Original color map on cloth. A little foxing on cloth. Very good. Folded. Oblong folio. (45 x 51 cm). In German. Shows N. Enyed, Zalathna, Mediasch, Hermannstadt, Hatszeg, Petroseni, Ôzt River, etc. Scale: 1/300,000.


Sibiu (Sibiiu - Hermannstadt - Nagyszeben) is a city in Romanian Transylvania. The city straddles the Cibin River, a tributary of the river Olt. The first official record referring to the Sibiu area comes from 1191 when Pope Celestine III confirmed the existence of the free prepositure of the German settlers in Transylvania, the prepositure having its headquarters in Sibiu, named Cibinium at that time. In the 14th century, it was already an important trade center.
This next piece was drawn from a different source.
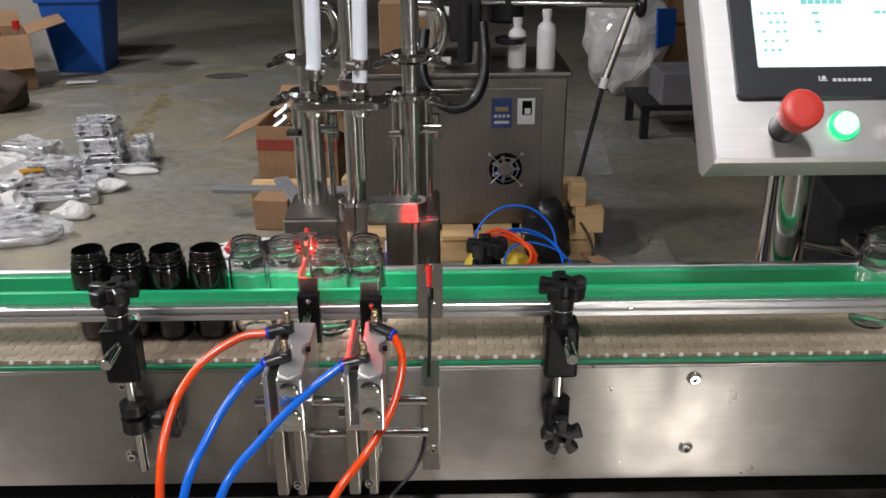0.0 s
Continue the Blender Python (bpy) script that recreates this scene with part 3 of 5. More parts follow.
def cylinder(x, flip):
    c = thing("air_cylinder", (x, 0.76, 0.66), "aluminium guided air cylinder with push-in fittings", "air cylinder", "air cylinders")
    part("body", bx((x + 0.004, 0.760, 0.808), (0.024, 0.112, 0.058), 0.0015), ALUBLK, c, "grey aluminium block")
    part("side_plate", bx((x - 0.0185, 0.762, 0.812), (0.005, 0.112, 0.056), 0.001), ALUBLK, c)
    part("base_plate", bx((x - 0.006, 0.760, 0.781), (0.030, 0.108, 0.006), 0.001), ALUBLK, c)
    for z in (0.825, 0.796):
        p = part("end_plug", lathe(nb(), [(0, 0), (0.0098, 0), (0.0098, 0.0012), (0.0080, 0.0026), (0.0066, 0.0030), (0, 0.0034)], 26, pose(x + 0.004, 0.704, z, 90, 0, 0)), CHROME, c, "round steel end plug")
    waist = [(0.0, -0.056), (0.0115, -0.048), (0.0115, -0.016), (0.0055, -0.006), (0.0055, 0.006), (0.0115, 0.016), (0.0115, 0.054), (0.0, 0.054)]
    ring = [(x + 0.004 + u, 0.760 + v) for u, v in waist] + [(x + 0.004 - u, 0.760 + v) for u, v in waist[::-1] if u]
    # top face takes the paler aluminium in place of its white highlight
    part("top_face", prism(nb(), ring, 0.0022, pose(0, 0, 0.8366), 0.0005), ALULIT, c, "milled top face, its white highlight put into the colour")
    # black boxes put shade into the notches beside the waist
    for v in (-0.001, 0.001):
        part("slot_shade", bx((x + 0.004 + v * 11, 0.760, 0.8375), (0.005, 0.006, 0.0036), 0.0004), INKSHADE, c)
    for yy in (0.725, 0.79):
        cap_screw(c, (x - 0.0215, yy, 0.822), (-1, 0, 0), 0.0036, 0.0035)
    # upright holder with slot, clamped on the cross shafts
    part("holder", bx((x - 0.022, 0.765, 0.715), (0.012, 0.020, 0.105), 0.0015), STEELV, c, "slotted steel upright")
    part("holder", bx((x - 0.002, 0.765, 0.715), (0.009, 0.020, 0.105), 0.0015), STEELV, c)
    part("clamp", bx((x - 0.012, 0.800, 0.728), (0.032, 0.05, 0.075), 0.003), SHEET, c)
    part("bolt", rd((x - 0.035, 0.765, 0.760), (x - 0.027, 0.765, 0.760), 0.006, 6), CHROME, c)
    cap_screw(c, (x - 0.006, 0.755, 0.677), (0, -1, 0), 0.004, 0.004)
    return c


cylL, cylR = cylinder(-0.146, 1), cylinder(-0.070, -1)
e1 = fitting(cylL, (-0.156, 0.795, 0.842), (-1, -0.25, -0.1), 1)
e2 = fitting(cylL, (-0.150, 0.738, 0.841), (-1, -0.45, -0.1), 2)
e3 = fitting(cylR, (-0.066, 0.795, 0.842), (1, -0.5, -0.2), 3)
e4 = fitting(cylR, (-0.074, 0.735, 0.838), (-1, -0.25, -0.1), 4)


def air_tube(pts, material, label):
    t = thing("air_tube", pts[0], label, "air tube", "air tubes")
    part("tube", tube(nb(), pts, 0.0041, 14, 10), material, t)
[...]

As of the year 1376, the craftsmen were divided into 19 guilds. Sibiu became the most important ethnic German city among the seven cities that gave Transylvania its German name Siebenbürgen (literally “Seven Citadels”). It was home to the Universitas Saxorum (Community of the Saxons), a network of pedagogues, ministers, intellectuals, city officials, and councilmen of the German community forging an ordered legal corpus and political system in Transylvania since the 1400s. During the 18th and 19th centuries, the city became the second -and then the first most important center of Transylvanian Romanian ethnics. The first Romanian-owned bank had its headquarters here (The Albina Bank), as did the ASTRA (Transylvanian Association for Romanian Literature and Romanian's People Culture). After the Romanian Orthodox Church was granted status in the Habsburg Empire from the 1860s onwards, Sibiu became the Metropolitan seat, and the city is still regarded as the third-most important center of the Romanian Orthodox Church. Between the Hungarian Revolution of 1848 and 1867 (the year of the Ausgleich), Sibiu was the meeting-place of the Transylvanian Diet, which had taken its most representative form after the Empire agreed to extend voting rights in the region (Source: Wikipedia).

A sheet of the collection of 'The general map of Central Europe'. appeared in the years between 1873-1876 with the work of Joseph Ritter von Scheda, (1815-1888) who was a general, geographer, and cartographer.